The auditor general’s reports also revealed that, MHCL failed to meet its targeted revenue in 2021 by over 1 million representing 2%.

The report further revealed that in 2022 the company’s situation worsened as the company failed to meet its budgeted targets by over 17 million representing 28%

“The company’s Profit reduced by 93% from K4, 935,431 in 2021 to K363, 419 in 2022. The reduction in profit was mainly attributable to reduction in cargo volume passing through the Port from 231,000 metric tons in 2021 to 185,000 metric tons in 2022,” the report revealed.
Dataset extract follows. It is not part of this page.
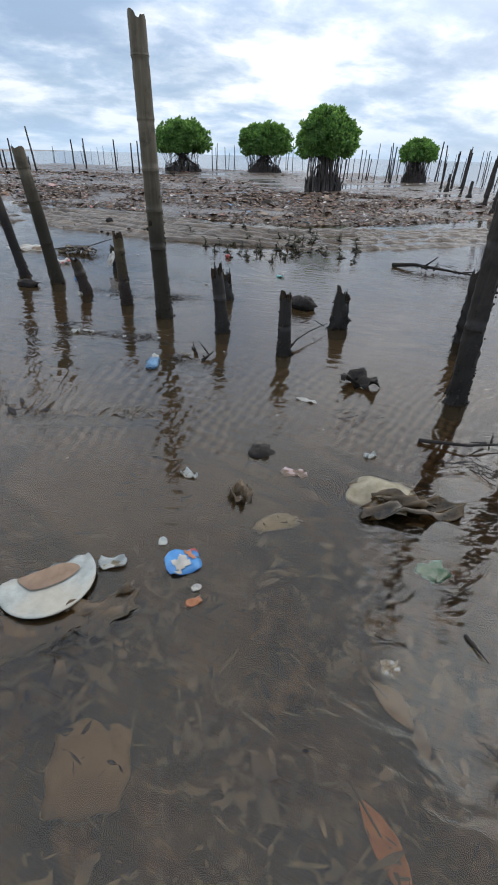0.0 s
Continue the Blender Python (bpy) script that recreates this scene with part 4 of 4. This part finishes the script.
branch("stick", [(0.72, 0.88, 0.004), (0.75, 0.80, 0.008)], 0.005, "short dark stick in water", 43, 0, BLACK_WOOD)
scraps("leaf_drift", (0.15, 0.75), 1.7, 0.8, 3500, 0.010, FROND, "sunken brown leaf fragments near the shore", 44, -0.004)
scraps("leaf_drift", (0.1, 0.95), 1.9, 1.0, 4500, 0.009, BLACK_WOOD, "sunken black leaf and twig fragments", 45, -0.004, 0, 0.2)
scraps("straw_drift", (0.15, 0.6), 1.4, 0.7, 300, 0.020, STRAW, "thin straw fragments in shallow water", 46, -0.006, 0, 0.06)
scraps("leaf_drift", (-0.72, 1.99), 0.75, 0.10, 1500, 0.005, BLACK_WOOD, "line of dark fragments in the shallows", 47, 0.001, 3, 0.15)
scraps("leaf_drift", (-1.0, 2.0), 0.16, 0.08, 60, 0.018, BLACK_WOOD, "floating black leaf fragments", 48, 0.003, 0, 0.2)
scraps("leaf_drift", (-0.5, 2.04), 0.2, 0.08, 90, 0.02, TWIG, "floating brown twig fragments", 49, 0.003, 0, 0.12)

# by the poles
film("white_bag", (-1.175, 1.90, 0.03), 0.05, 0.085, WHITE, "small white plastic bag with a black corner", "plastic bag", 50, 12, 0.010, 0, (38, 0), 0.1, [(0.0, 0.75, 0.6, 0.22, BLACK_WOOD, "black_corner")])
lump("black_log", (0.45, 3.93, 0.035), 0.075, "short black log stranded in the water", "log", 51, 0.75, BLACK_WOOD, (1.5, 0.85), -28)
branch("curved_twig", [(0.31, 2.93, 0.015), (0.36, 3.02, 0.045), (0.46, 3.18, 0.055), (0.60, 3.38, 0.05)], 0.008, "thin dark curved twig beside a stub", 52, 1, BLACK_WOOD)
lump("black_log", (-2.08, 4.33, 0.02), 0.07, "dark waterlogged log at the foot of the poles", "log", 53, 0.5, BLACK_WOOD, (1.6, 0.7), -12)
twig_heap("drift_twigs", (-2.12, 4.40, 0.015), 0.3, 7, "dark twigs caught at the pole", 54, BLACK_WOOD, 0, 3, 1.0, 0.6, BLACK_WOOD)


def bottle(place, rz):
    """A crushed blue bottle with a torn white shoulder."""
    t = thing("crushed_bottle", place, "crushed blue plastic bottle with a torn pale top", "bottle", rz=rz)
    rng = random.Random(4)
    verts, faces, segs = [], [], 14
    prof = [(0.0, 0.012), (0.004, 0.030), (0.02, 0.036), (0.05, 0.034), (0.08, 0.037), (0.11, 0.035), (0.135, 0.033)]
    for l, q in prof:
        for s in range(segs):
            w = 2 * math.pi * s / segs
            k = q * (1 + 0.16 * math.sin(3 * w + 45 * l) + 0.10 * math.sin(5 * w - 70 * l) + rng.uniform(-0.05, 0.05))
            verts.append((k * math.cos(w), l, 0.55 * k * math.sin(w)))
    for k in range(len(prof) - 1):
        for s in range(segs):
            q = (s + 1) % segs
            faces.append((k * segs + s, k * segs + q, (k + 1) * segs + q, (k + 1) * segs + s))
    faces.append(tuple(range(segs)))
    mesh_ob("body", verts, faces, BOTTLE_BLUE, t)
    tv, tf = sheet(rng, 0.05, 0.055, 8, 6, 0.004, -0.006, 0.09, 0.002)
    mesh_ob("torn_top", *placed((tv, tf), Matrix.Translation((0.008, 0.145, 0.018)) @ Euler((0.35, 0.25, 0.3)).to_matrix().to_4x4()), WHITE, t, label="pale torn plastic flap")
    return t


bottle((-0.515, 2.545, 0.006), 3)
twig_heap("drift_twigs", (-0.40, 2.72, 0.006), 0.16, 12, "dark twigs caught beside a bottle", 55, BLACK_WOOD, -20, 1, 1, 0.5, BLACK_WOOD)
film("foam_piece", (-0.345, 2.775, 0.01), 0.075, 0.028, STRAW, "small beige foam strip afloat", "foam", 56, -35, 0.003)
branch("stick", [(-0.32, 2.91, 0.004), (-0.29, 2.83, 0.02), (-0.265, 2.76, 0.006)], 0.011, "dark broken stick lying in water", 57, 2, BLACK_WOOD)
branch("stick", [(-0.23, 2.70, 0.004), (-0.17, 2.77, 0.035)], 0.012, "short dark stick poking out of water", 58, 2, BLACK_WOOD)
scraps("leaf_drift", (-0.28, 2.66), 0.34, 0.14, 2200, 0.004, BLACK_WOOD, "dark fragments drifting by a bottle", 59, 0.002, -20, 0.2)
twig_heap("twig_tuft", (-1.25, 3.22, 0.015), 0.20, 14, "tuft of dark straw with a plastic scrap", 60, BLACK_WOOD, 30, 3, 0.7, 0.8, TWIG)
film("plastic_scrap", (-1.18, 3.13, 0.008), 0.06, 0.045, WHITE, "white plastic scrap under twigs", "plastic", 61, 30, 0.008)
film("plastic_strip", (-1.1, 3.15, 0.008), 0.10, 0.015, OFFWHITE, "thin pale plastic strip", "plastic", 62, -20, 0.004)
scraps("leaf_drift", (-0.83, 3.09), 0.62, 0.12, 5500, 0.0042, BLACK_WOOD, "raft of black leaf and twig fragments", 63, 0.003, -8, 0.2)
scraps("straw_drift", (-0.95, 3.13), 0.5, 0.12, 60, 0.02, STRAW, "pale straw fragments in a dark raft", 64, 0.008, -8, 0.1)
film("plastic_chip", (-0.815, 3.06, 0.01), 0.025, 0.02, WHITE, "tiny white plastic chip on the raft", "plastic", 65, 12, 0.002)
film("plastic_chip", (-0.575, 3.055, 0.008), 0.018, 0.015, WHITE, "tiny white plastic chip afloat", "plastic", 66, 40, 0.002)
twig_heap("drift_twigs", (-0.68, 3.06, 0.006), 0.16, 10, "black twigs on a raft of fragments", 67, BLACK_WOOD, 80, 1, 1, 0.5, BLACK_WOOD)
scraps("leaf_drift", (-0.70, 4.10), 0.46, 0.26, 8500, 0.0042, BLACK_WOOD, "black fragments gathered behind a stub", 68, 0.003, -6, 0.2)
twig_heap("drift_twigs", (-0.70, 4.07, 0.006), 0.20, 20, "dark twigs on floating fragments", 69, BLACK_WOOD, -15, 2, 1.2, 0.4, BLACK_WOOD)
scraps("leaf_drift", (-1.33, 4.28), 0.36, 0.16, 4000, 0.0042, BLACK_WOOD, "dark fragments between two stubs", 70, 0.002, 10, 0.2)
dead_leaf((-1.27, 4.15, -0.004), 0.13, 0.045, FROND, "folded brown leaf in the water", 71, -75, 0.0, 10)
twig_heap("drift_twigs", (-1.22, 4.17, 0.006), 0.12, 4, "few twigs beside a leaf", 72, BLACK_WOOD, 0, 2, 1, 0.4, BLACK_WOOD)
film("plastic_scrap", (-1.50, 4.10, 0.012), 0.045, 0.055, OFFWHITE, "pale plastic scrap at the foot of a stub", "plastic", 73, 10, 0.008, 0, (20, 0))
film("blue_strip", (-1.715, 4.62, 0.035), 0.045, 0.11, BLUE, "bright blue plastic strip standing in water", "plastic", 74, -14, 0.005, 0, (48, 0), 0.08)

# beyond the poles
film("white_bag", (-1.495, 5.025, 0.128), 0.052, 0.15, PALE, "stiff white plastic bag caught on a rotten stub", "plastic bag", 80, -8, 0.008, 0, (66, 18), 0.13, (), 0.004)
film("red_wrapper", (-2.165, 5.37, 0.016), 0.16, 0.13, OFFWHITE, "crumpled white food wrapper with red edges", "wrapper", 81, 35, 0.009, 0.006, (6, 0), 0.03,
     [(-0.85, 0.0, 0.12, 0.8, RED, "red_edge"), (0.85, 0.1, 0.14, 0.6, RED, "red_edge"), (0.0, -0.85, 0.8, 0.14, RED, "red_edge")])
film("white_sheet", (-2.86, 6.10, 0.02), 0.52, 0.20, OFFWHITE, "long dirty white plastic sheet with a raised edge", "plastic sheet", 82, 14, 0.014, 0, (10, 0), 0.10, [(0.1, -0.3, 0.5, 0.3, TAN, "brown_stain")])
twig_heap("drift_heap", (-2.22, 6.05, 0.02), 0.50, 16, "heap of dead leaves, straw and twigs aground", 83, BLACK_WOOD, -12, 40, 0.8, 0.6, DARK_LEAF)
film("rotten_leaf", (-2.32, 6.05, 0.045), 0.30, 0.15, STRAW, "pale torn palm sheath on a driftwood heap", "leaf", 183, 12, 0.016, -0.014, (10, 0), 0.2, (), 0.003, 18, 10)
film("rotten_leaf", (-2.10, 5.95, 0.045), 0.30, 0.09, FROND, "dark leaf sheath hanging from the heap into water", "leaf", 184, -52, 0.016, -0.01, (8, 0), 0.2, (), 0.003, 18, 10)
film("rotten_leaf", (-2.18, 6.00, 0.06), 0.26, 0.035, TWIG, "narrow brown leaf rib on the heap", "leaf", 185, -38, 0.012, 0, (14, 0), 0.2, (), 0.003, 14, 6)
scraps("straw_drift", (-2.22, 6.05), 0.40, 0.2, 200, 0.03, STRAW, "matted straw on a driftwood heap", 84, 0.035, -25, 0.12)
branch("stick", [(-2.62, 5.98, 0.02), (-2.42, 6.0, 0.05), (-2.2, 6.06, 0.06)], 0.009, "dark stick lying out of the heap", 186, 2, BLACK_WOOD)
branch("thin_branch", [(-2.15, 6.15, 0.05), (-1.95, 6.38, 0.10), (-1.85, 6.55, 0.12), (-1.72, 6.72, 0.17)], 0.006, "long thin bare branch rising from a heap", 85, 3, BLACK_WOOD)
film("plastic_scrap", (-2.55, 5.92, 0.008), 0.09, 0.03, WHITE, "white plastic scrap before the heap", "plastic", 86, 10, 0.006)
film("plastic_chip", (-1.465, 5.955, 0.006), 0.03, 0.025, WHITE, "small white floating chip", "plastic", 87, 0, 0.002)
scraps("leaf_drift", (-1.95, 5.72), 0.34, 0.16, 130, 0.018, BLACK_WOOD, "sunken dark leaves below a heap", 88, -0.004, -30, 0.3)
scraps("leaf_drift", (-1.75, 6.1), 0.2, 0.06, 50, 0.02, BLACK_WOOD, "small raft of dark leaves", 89, 0.003, 10, 0.3)
twig_heap("twig_tuft", (-0.36, 5.01, 0.012), 0.15, 8, "dark tuft of twigs in open water", 90, BLACK_WOOD, -10, 3, 1, 1.0, BLACK_WOOD)
branch("pale_stick", [(-0.46, 4.62, 0.004), (-0.41, 4.55, 0.014)], 0.006, "short pale stick in shallow water", 91, 1, WHITE)
film("teal_scrap", (0.28, 5.05, 0.008), 0.07, 0.035, TEAL, "teal and white plastic scrap afloat", "plastic", 92, 0, 0.008, 0, (0, 0), 0.15, [(0.7, 0.0, 0.3, 0.6, WHITE, "white_print")])
lump("red_ball", (-0.36, 6.0, 0.018), 0.026, "small red rubber ball among seedlings", "ball", 93, 0.9, RED)
film("yellow_bag", (-7.95, 14.35, 0.10), 0.34, 0.24, YELLOW, "bright yellow plastic bag on the litter", "plastic bag", 94, 10, 0.05, 0, (20, 0), 0.15)
lump("mud_clod", (-2.6, 8.5, 0.065), 0.065, "black clod standing on the ridged bank", "clod", 95, 0.95)
twig_heap("leaf_clump", (-1.83, 8.74, 0.05), 0.26, 6, "dark clump of leaves on the bank", 96, BLACK_WOOD, 10, 8, 1.2, 1.0, BLACK_WOOD)
rng = random.Random(12)
for k in range(9):
    x = rng.uniform(-3.6, -0.3)
    y = float(bank_near(x)) + rng.uniform(0.02, 0.5)
    lump("mud_clod", (x, y, max(0.0, float(mud_height(x, y))) + 0.008), rng.uniform(0.012, 0.03), "small dark clod at the edge of the bank", "clod", 120 + k, 0.45, BLACK_WOOD, (1.0 + rng.random(), 0.8), rng.uniform(0, 180))
branch("driftwood", [(1.62, 5.80, 0.02), (1.85, 5.68, 0.05), (2.1, 5.52, 0.04), (2.4, 5.36, 0.02)], 0.026, "dark knotted driftwood branch stranded in water", 97, 6, BLACK_WOOD)
twig_heap("leaf_clump", (2.0, 5.6, 0.03), 0.35, 6, "dark leaves caught on driftwood", 98, BLACK_WOOD, -25, 8, 1.2, 0.8, BLACK_WOOD)
for k, (x, y) in enumerate([(-4.0, 7.2), (-4.75, 7.85), (-5.3, 8.6), (-3.57, 4.72), (-5.9, 9.4), (-6.6, 10.6), (-4.9, 9.6), (-7.4, 11.5)]):
    twig_heap("leaf_clump", (x, y, 0.02), 0.24, 5, "dark clump of leaves stranded in the creek", 140 + k, BLACK_WOOD, 40 * k, 7, 1.2, 0.8, BLACK_WOOD)
scraps("specks", (-0.9, 3.2), 4.2, 3.0, 220, 0.0032, OFFWHITE, "tiny pale specks floating on the water", 99, 0.008, 0, 0.8)
scraps("specks", (-0.6, 4.0), 4.5, 4.0, 420, 0.005, BLACK_WOOD, "tiny dark specks floating on the water", 103, 0.003, 0, 0.5)

for k, (x, y, w, d, rz) in enumerate([(-0.88, 3.09, 0.62, 0.13, -8), (-0.72, 4.10, 0.48, 0.26, -6), (-1.36, 4.29, 0.34, 0.15, 10), (-1.16, 4.20, 0.22, 0.10, 20), (-0.28, 2.68, 0.42, 0.14, -22), (-0.72, 1.99, 0.7, 0.10, 3), (-0.82, 4.35, 1.3, 0.12, -9),
                                      (-1.98, 5.72, 0.36, 0.16, -35), (-1.35, 5.0, 0.35, 0.10, -40), (-0.75, 5.0, 0.5, 0.2, -35), (-1.1, 4.75, 0.4, 0.05, -20)]):
    film("sunken_mat", (x, y, -0.048), w, d, BLACK_WOOD, "dark sunken mat of rotten leaves and silt", "debris", 400 + k, rz, 0.006, 0.004, (0, 0), 0.28, (), 0.004, 26, 14)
“MHCL projected to raise amounts totalling K68, 134,567 in 2021 and K62, 617,563 in 2022 through provision of various harbour and port facility services. However, a scrutiny of the financial statements and other financial documentation revealed that the company failed to meet its targeted revenue in 2021 by K1, 218,778 representing 2%. In 2022 the situation worsened as the company failed to meet its budgeted targets by K17, 483,326 representing 28%,” revealed the report.

The auditor general’s report findings also revealed that during the period from 1st January 2021 to 31st December 2022, MHCL also failed to meet its income budget of over 11 million.

The report further revealed that MHCL revenue decreased from K66.9 million in 2021 to K45.1 million in 2022.

“During the period from 1st January 2021 to 31st December 2022, the Corporation had a total income budget of K130, 752,130 out of which amounts totaling K119, 188,585 were realized resulting in a negative variance of K11, 563,545. Revenue decreased from K66.9 million in 2021 to K45.1 million in 2022; whereas other income increased from K3.2 million in 2021 to K3.8 million in 2022,” revealed the report.

The audit finding’s also revealed that MHCL’s turnover ratio declined from 1.6 in 2021 to 1.1 in 2022, indicating a reduced asset efficiency.

A company’s asset turnover ratio measures how profitably a company uses its assets to produce revenue. A higher ratio denotes an efficient use of assets while a lower ratio indicates poor efficiency.

“The asset turnover ratio declined from 1.6 in 2021 to 1.1 in 2022, indicating a reduced asset efficiency,” revealed the report.